*Exercise brief:*
The lines from the top of the material through the line with "return tube(bmesh.new(), out, [r0" are to be set down exactly. Leave the pictures out.

*Data:*
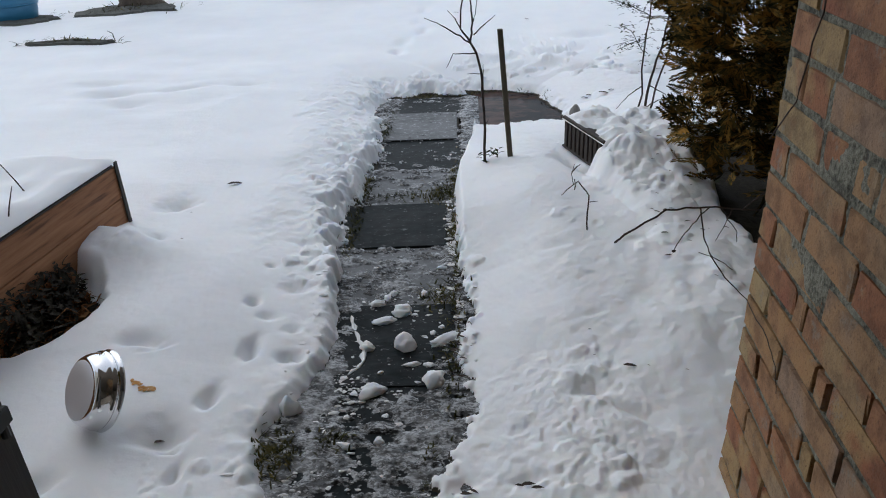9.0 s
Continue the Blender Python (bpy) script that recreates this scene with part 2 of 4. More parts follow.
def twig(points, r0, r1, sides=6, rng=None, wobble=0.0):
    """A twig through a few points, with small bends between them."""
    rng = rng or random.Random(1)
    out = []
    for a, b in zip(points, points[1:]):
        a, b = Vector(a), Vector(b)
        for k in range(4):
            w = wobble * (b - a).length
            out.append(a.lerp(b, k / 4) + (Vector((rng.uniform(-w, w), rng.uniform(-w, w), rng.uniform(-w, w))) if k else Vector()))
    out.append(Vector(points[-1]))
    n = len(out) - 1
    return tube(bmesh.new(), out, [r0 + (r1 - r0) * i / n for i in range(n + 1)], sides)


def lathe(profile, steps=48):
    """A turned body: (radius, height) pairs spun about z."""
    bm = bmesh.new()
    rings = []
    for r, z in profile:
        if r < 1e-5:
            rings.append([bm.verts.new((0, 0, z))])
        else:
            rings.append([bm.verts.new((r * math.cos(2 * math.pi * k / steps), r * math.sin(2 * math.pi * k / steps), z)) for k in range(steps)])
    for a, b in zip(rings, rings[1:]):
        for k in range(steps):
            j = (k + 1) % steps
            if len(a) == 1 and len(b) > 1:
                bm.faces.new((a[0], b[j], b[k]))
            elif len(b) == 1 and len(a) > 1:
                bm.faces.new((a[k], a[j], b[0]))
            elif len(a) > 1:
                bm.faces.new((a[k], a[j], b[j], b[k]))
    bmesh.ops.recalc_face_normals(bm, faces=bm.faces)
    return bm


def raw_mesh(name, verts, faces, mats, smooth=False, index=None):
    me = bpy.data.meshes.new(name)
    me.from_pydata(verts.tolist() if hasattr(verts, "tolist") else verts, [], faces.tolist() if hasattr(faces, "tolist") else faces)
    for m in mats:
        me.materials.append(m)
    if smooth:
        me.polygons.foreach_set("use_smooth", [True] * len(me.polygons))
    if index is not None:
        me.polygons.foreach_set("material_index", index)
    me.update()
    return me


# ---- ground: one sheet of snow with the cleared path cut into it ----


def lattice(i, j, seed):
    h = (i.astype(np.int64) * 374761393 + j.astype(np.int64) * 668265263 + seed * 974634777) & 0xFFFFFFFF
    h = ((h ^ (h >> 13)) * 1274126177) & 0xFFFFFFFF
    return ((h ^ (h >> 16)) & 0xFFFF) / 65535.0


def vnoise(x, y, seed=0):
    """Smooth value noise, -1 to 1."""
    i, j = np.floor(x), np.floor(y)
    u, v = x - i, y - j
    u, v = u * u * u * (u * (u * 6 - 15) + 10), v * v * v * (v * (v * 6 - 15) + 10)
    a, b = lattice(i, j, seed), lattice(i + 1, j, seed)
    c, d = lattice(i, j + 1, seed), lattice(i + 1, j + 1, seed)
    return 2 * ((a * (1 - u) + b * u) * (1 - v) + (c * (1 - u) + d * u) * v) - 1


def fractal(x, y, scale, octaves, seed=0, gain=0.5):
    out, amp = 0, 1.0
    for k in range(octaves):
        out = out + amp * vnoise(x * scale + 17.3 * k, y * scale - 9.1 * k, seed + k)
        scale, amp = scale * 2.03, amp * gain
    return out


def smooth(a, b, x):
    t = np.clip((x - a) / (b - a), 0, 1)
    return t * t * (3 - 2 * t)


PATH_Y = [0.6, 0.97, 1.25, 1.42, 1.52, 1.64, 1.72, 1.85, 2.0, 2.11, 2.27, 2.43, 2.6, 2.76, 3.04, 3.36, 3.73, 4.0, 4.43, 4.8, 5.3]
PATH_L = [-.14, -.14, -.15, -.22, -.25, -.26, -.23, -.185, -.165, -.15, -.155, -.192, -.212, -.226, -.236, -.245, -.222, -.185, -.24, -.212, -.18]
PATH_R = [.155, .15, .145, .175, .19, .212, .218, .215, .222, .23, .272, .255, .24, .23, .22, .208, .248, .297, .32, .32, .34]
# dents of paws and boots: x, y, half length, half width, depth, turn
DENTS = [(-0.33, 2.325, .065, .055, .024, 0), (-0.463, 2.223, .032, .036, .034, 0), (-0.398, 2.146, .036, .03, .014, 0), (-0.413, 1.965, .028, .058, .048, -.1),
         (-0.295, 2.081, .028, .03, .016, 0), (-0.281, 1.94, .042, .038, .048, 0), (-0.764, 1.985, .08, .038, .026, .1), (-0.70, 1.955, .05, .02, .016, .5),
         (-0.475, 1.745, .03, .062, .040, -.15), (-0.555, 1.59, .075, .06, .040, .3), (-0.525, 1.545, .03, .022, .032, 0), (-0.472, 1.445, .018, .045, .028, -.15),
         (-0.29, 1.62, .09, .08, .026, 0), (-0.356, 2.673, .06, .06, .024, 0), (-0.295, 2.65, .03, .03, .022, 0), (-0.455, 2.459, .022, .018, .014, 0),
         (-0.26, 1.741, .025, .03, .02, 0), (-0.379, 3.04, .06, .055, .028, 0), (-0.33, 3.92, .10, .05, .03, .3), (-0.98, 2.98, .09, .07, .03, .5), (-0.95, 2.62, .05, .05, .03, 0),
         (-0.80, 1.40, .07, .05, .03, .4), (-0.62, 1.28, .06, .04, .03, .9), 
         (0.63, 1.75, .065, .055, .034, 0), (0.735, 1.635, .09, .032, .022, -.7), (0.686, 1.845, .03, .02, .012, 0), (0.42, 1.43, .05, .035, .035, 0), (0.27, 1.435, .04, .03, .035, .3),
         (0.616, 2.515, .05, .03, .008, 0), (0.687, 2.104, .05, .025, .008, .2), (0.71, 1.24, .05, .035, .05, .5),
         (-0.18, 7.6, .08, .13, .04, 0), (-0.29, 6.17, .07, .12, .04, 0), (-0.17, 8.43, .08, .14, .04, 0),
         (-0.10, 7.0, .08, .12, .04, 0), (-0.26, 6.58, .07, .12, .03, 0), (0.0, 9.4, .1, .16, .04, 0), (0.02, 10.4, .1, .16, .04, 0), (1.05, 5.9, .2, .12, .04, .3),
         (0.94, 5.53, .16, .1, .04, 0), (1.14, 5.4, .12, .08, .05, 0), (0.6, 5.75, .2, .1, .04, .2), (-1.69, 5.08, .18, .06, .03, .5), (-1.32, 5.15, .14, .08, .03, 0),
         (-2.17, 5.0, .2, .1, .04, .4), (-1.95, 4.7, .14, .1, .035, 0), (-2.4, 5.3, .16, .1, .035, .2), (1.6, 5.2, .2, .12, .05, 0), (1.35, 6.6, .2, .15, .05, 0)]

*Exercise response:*
9.0 s
Continue the Blender Python (bpy) script that recreates this scene with part 2 of 4. More parts follow.
def twig(points, r0, r1, sides=6, rng=None, wobble=0.0):
    """A twig through a few points, with small bends between them."""
    rng = rng or random.Random(1)
    out = []
    for a, b in zip(points, points[1:]):
        a, b = Vector(a), Vector(b)
        for k in range(4):
            w = wobble * (b - a).length
            out.append(a.lerp(b, k / 4) + (Vector((rng.uniform(-w, w), rng.uniform(-w, w), rng.uniform(-w, w))) if k else Vector()))
    out.append(Vector(points[-1]))
    n = len(out) - 1
    return tube(bmesh.new(), out, [r0 + (r1 - r0) * i / n for i in range(n + 1)], sides)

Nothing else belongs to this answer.